Since this is my first of these newsletters, and since I didn’t publish all that much in 2025, I thought I’d share the three pieces I did publish last year:

  • “‘There are major moves in the market,’” in beestung. I wrote this piece on TDOR in 2024, and it was my first published piece of last year. Think: trans ennui on a train. This piece was nominated for a Pushcart prize! If you are a nonbinary writer, I can’t recommend working with beestung highly enough.

  • “The morning after we cried watching Brokeback Mountain,” in fifth wheel press. I wrote this story in April of 2024, in a cottage in Asheville, NC; unlike the narrator, I was alone on my trip. This piece was also nominated for a Pushcart!

  • “Nothing Mere,” in the engine)idling (if you click through the link, go to page 130). This is a long poem about God and sex and madness, and it was the first poem I ever read at an open mic.

  • …And, bonus, I published a book last year! I Am Never Leaving Williamsburg was my debut chapbook, out with fifth wheel press, all about my undergraduate woes (mostly the bipolar).
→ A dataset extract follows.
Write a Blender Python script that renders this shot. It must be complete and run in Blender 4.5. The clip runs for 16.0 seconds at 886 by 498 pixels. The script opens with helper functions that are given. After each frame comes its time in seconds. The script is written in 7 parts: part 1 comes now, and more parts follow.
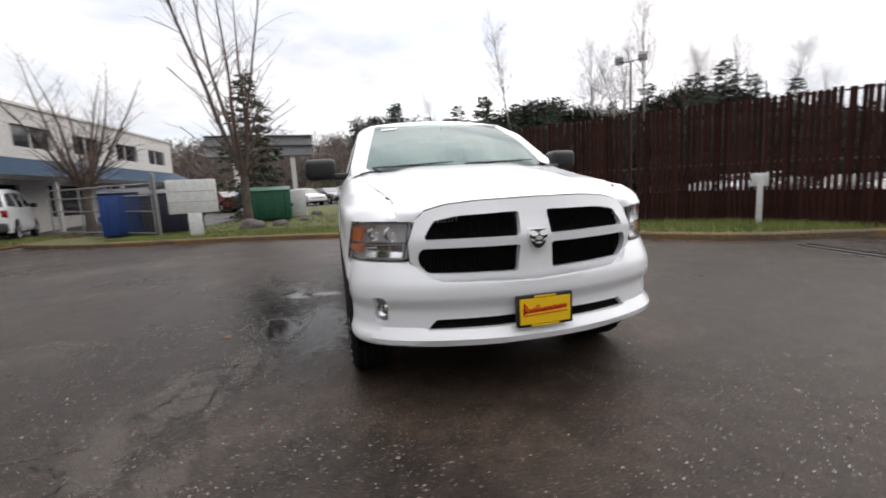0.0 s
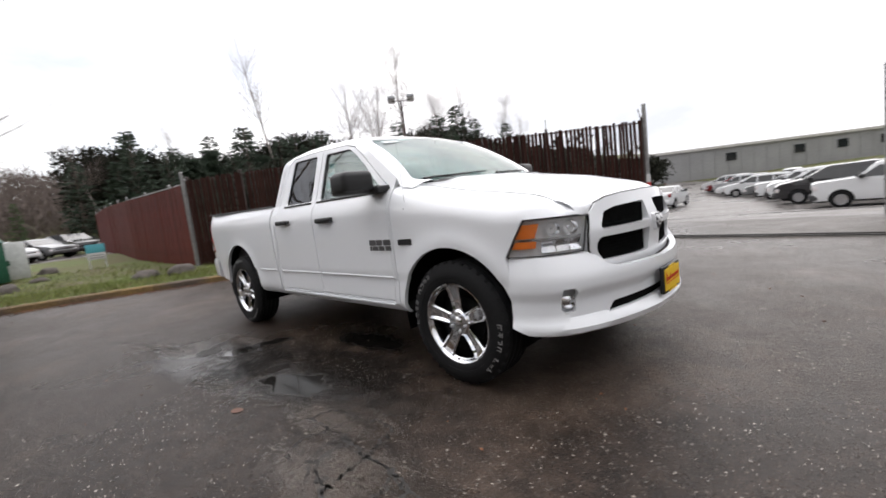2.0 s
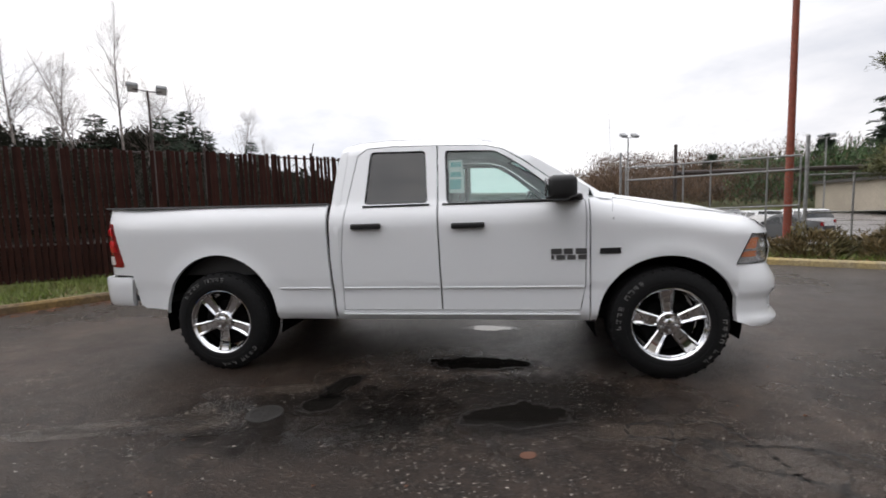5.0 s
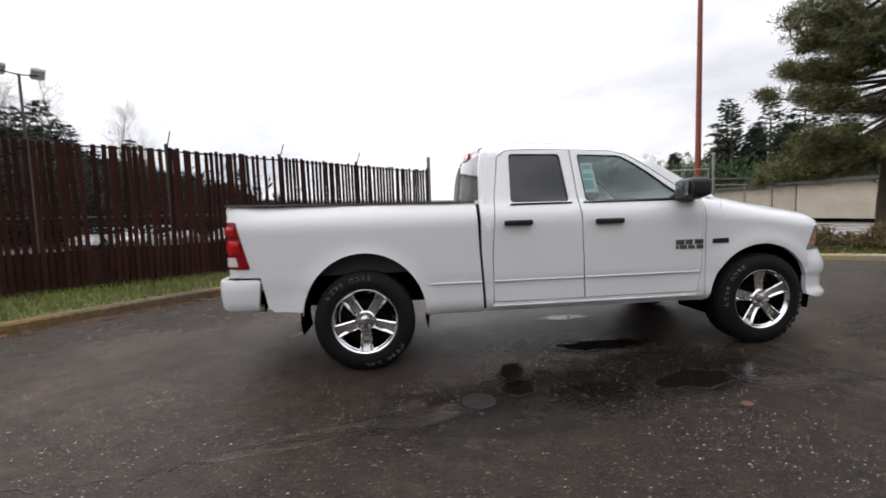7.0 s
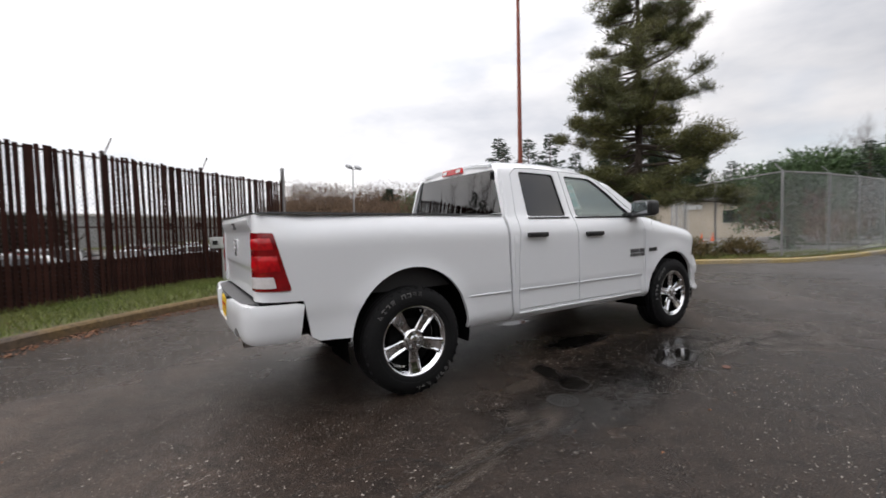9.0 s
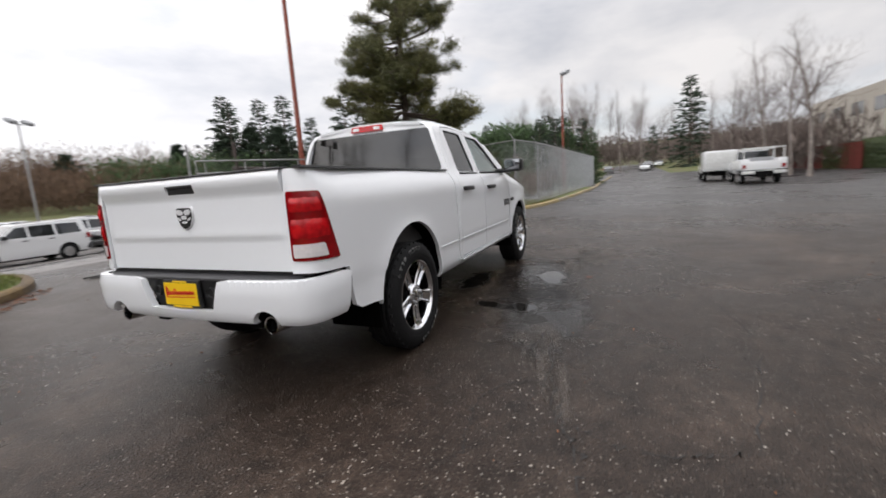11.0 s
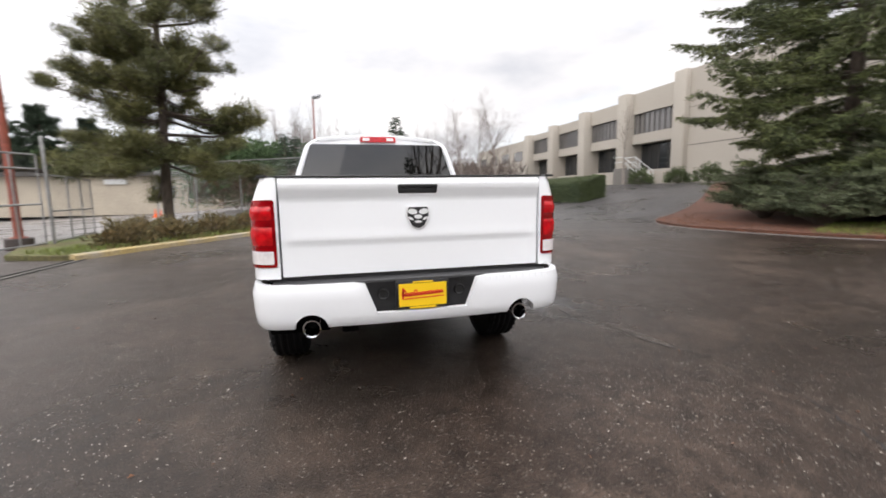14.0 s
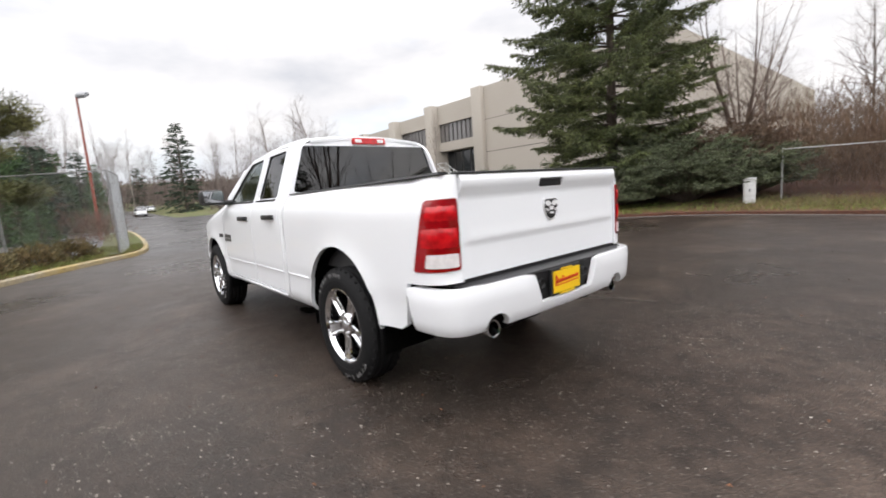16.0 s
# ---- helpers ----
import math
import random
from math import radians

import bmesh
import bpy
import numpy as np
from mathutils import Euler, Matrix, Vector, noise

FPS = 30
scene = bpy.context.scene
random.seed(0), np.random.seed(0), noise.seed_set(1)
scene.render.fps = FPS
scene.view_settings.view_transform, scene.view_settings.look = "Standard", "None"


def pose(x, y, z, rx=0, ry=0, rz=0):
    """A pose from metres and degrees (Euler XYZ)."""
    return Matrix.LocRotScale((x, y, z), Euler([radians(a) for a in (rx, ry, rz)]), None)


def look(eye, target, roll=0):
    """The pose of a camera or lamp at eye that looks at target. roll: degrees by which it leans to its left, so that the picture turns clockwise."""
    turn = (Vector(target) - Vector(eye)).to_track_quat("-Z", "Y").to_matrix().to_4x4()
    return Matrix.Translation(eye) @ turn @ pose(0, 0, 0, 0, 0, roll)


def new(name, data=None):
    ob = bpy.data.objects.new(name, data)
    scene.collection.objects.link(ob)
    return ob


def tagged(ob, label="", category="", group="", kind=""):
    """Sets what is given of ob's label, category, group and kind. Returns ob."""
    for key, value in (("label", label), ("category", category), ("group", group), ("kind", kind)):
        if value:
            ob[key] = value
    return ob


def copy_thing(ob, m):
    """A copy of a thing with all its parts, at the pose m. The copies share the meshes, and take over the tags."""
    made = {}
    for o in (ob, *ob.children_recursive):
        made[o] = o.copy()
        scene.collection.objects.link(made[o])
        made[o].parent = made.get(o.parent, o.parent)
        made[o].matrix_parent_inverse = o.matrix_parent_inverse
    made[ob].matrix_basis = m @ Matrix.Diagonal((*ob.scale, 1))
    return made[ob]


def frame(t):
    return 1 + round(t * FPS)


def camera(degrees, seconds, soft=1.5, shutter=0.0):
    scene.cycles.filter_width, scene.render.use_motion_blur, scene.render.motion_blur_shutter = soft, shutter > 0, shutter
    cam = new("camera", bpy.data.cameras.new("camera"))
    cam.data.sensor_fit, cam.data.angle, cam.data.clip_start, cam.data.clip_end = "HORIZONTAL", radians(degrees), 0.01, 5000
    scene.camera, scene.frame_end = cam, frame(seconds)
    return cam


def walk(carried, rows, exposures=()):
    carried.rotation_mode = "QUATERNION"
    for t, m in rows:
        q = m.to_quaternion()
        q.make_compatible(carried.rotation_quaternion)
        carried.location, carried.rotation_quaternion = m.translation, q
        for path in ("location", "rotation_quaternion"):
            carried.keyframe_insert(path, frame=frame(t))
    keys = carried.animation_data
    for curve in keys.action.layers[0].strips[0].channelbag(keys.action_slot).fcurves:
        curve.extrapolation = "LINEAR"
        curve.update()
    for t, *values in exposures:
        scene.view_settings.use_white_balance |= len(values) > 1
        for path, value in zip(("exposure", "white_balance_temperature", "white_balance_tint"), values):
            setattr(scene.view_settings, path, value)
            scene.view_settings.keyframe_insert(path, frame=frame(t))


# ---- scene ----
cam = camera(92.2, 16.0, soft=1.7, shutter=0.5)
PATH = [
    (0, (4.787, -1.013, 1.218), (2.863, -0.544, 0.939), -3.2),
    (0.5, (4.66, -1.557, 1.224), (2.82, -0.835, 0.92), -4.8),
    (1, (4.383, -2.039, 1.226), (2.669, -1.049, 0.94), -5.6),
    (1.5, (4.052, -2.518, 1.238), (2.475, -1.312, 0.998), -6.4),
    (2, (3.691, -2.941, 1.228), (2.289, -1.532, 1.002), -6.9),
    (2.5, (3.298, -3.316, 1.25), (2.077, -1.745, 1.039), -5.8),
    (3, (2.834, -3.628, 1.265), (1.771, -1.948, 1.053), -4.9),
    (3.2, (2.618, -3.697, 1.269), (1.656, -1.957, 1.05), -4.8),
    (5.3, (0.285, -4.273, 1.301), (0.076, -2.293, 1.111), -2.0),
    (5.5, (0.089, -4.299, 1.301), (-0.07, -2.317, 1.083), -2.2),
    (6, (-0.408, -4.426, 1.305), (-0.399, -2.437, 1.096), -1.5),
    (6.5, (-0.923, -4.49, 1.274), (-0.85, -2.504, 1.048), -3.0),
    (7, (-1.477, -4.497, 1.281), (-1.276, -2.514, 1.118), -1.9),
    (7.5, (-2.008, -4.412, 1.272), (-1.606, -2.462, 1.088), -0.7),
    (8, (-2.498, -4.23, 1.277), (-1.859, -2.341, 1.121), -0.3),
    (8.2, (-2.684, -4.171, 1.279), (-1.948, -2.315, 1.157), -1.2),
    (10.3, (-4.204, -2.947, 1.278), (-2.578, -1.805, 1.055), -2.5),
    (10.5, (-4.34, -2.801, 1.286), (-2.633, -1.793, 1.025), -4.0),
    (11, (-4.662, -2.468, 1.265), (-2.849, -1.682, 0.956), -3.9),
    (11.5, (-4.906, -2.015, 1.274), (-2.985, -1.577, 0.936), -5.2),
    (12, (-5.107, -1.552, 1.296), (-3.139, -1.301, 1.05), -5.0),
    (12.5, (-5.226, -1.022, 1.288), (-3.247, -0.993, 1.003), -4.3),
    (13, (-5.365, -0.52, 1.304), (-3.38, -0.565, 1.063), -1.0),
    (13.5, (-5.401, -0.015, 1.297), (-3.431, -0.229, 1.023), -0.4),
    (14, (-5.405, 0.49, 1.302), (-3.484, 0.001, 1.037), -0.8),
    (14.5, (-5.34, 0.953, 1.299), (-3.509, 0.21, 0.99), -3.3),
    (15, (-5.12, 1.432, 1.292), (-3.386, 0.478, 1.011), -4.3),
    (15.5, (-4.905, 1.883, 1.302), (-3.273, 0.763, 1.011), -3.3),
    (16, (-4.529, 2.296, 1.304), (-3.007, 1.025, 1.041), -4.1),
]
walk(cam, [(t, look(eye, target, roll)) for t, eye, target, roll in PATH],
     [(0.0, 0.28, 6500, 13), (0.6, 0.30, 6500, 13), (1.5, 0.40, 6500, 13), (2.5, 0.42, 6480, 14), (3.2, 0.34, 6480, 14), (5.3, 0.18, 6450, 13), (6.5, 0.26, 6450, 13), (8.2, 0.20, 6450, 13),
      (10.4, 0.22, 6480, 13), (11.1, 0.34, 6480, 13), (12.0, 0.60, 6500, 13), (13.5, 0.73, 6520, 13), (14.5, 0.80, 6540, 14), (16.0, 0.72, 6480, 13)])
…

The Imaginary Novelist Explains the Name

When I started the prior iteration of this newsletter, it was billed as being about ‘agnostic spirituality,’ and I drew a great deal of inspiration from this quote out of Laurent Binet’s The Seventh Function of Language:

Always act as if god did not exist because if god does exist, he is at best a bad novelist who merits neither respect nor obedience. It is never too late to try to change the course of the story. And it may well be that the imaginary novelist has not yet made his decision. It may well be that the ending of the story is in the hands of his character, and that that character is me.

I’m not quite as attached to the message behind this quote as I once was, in large part because, over the last two years, I’ve sort of reencountered God in my life by joining an Episcopal church. (Sidenote: is rejoining a Christian church embarrassing, or a little badass? Haven’t figured it out yet.) So no, I no longer think of God as a ‘bad novelist,’ but I am pretty married to the name, and now I’m the Imaginary Novelist (because I will never publish a novel, ha, ha).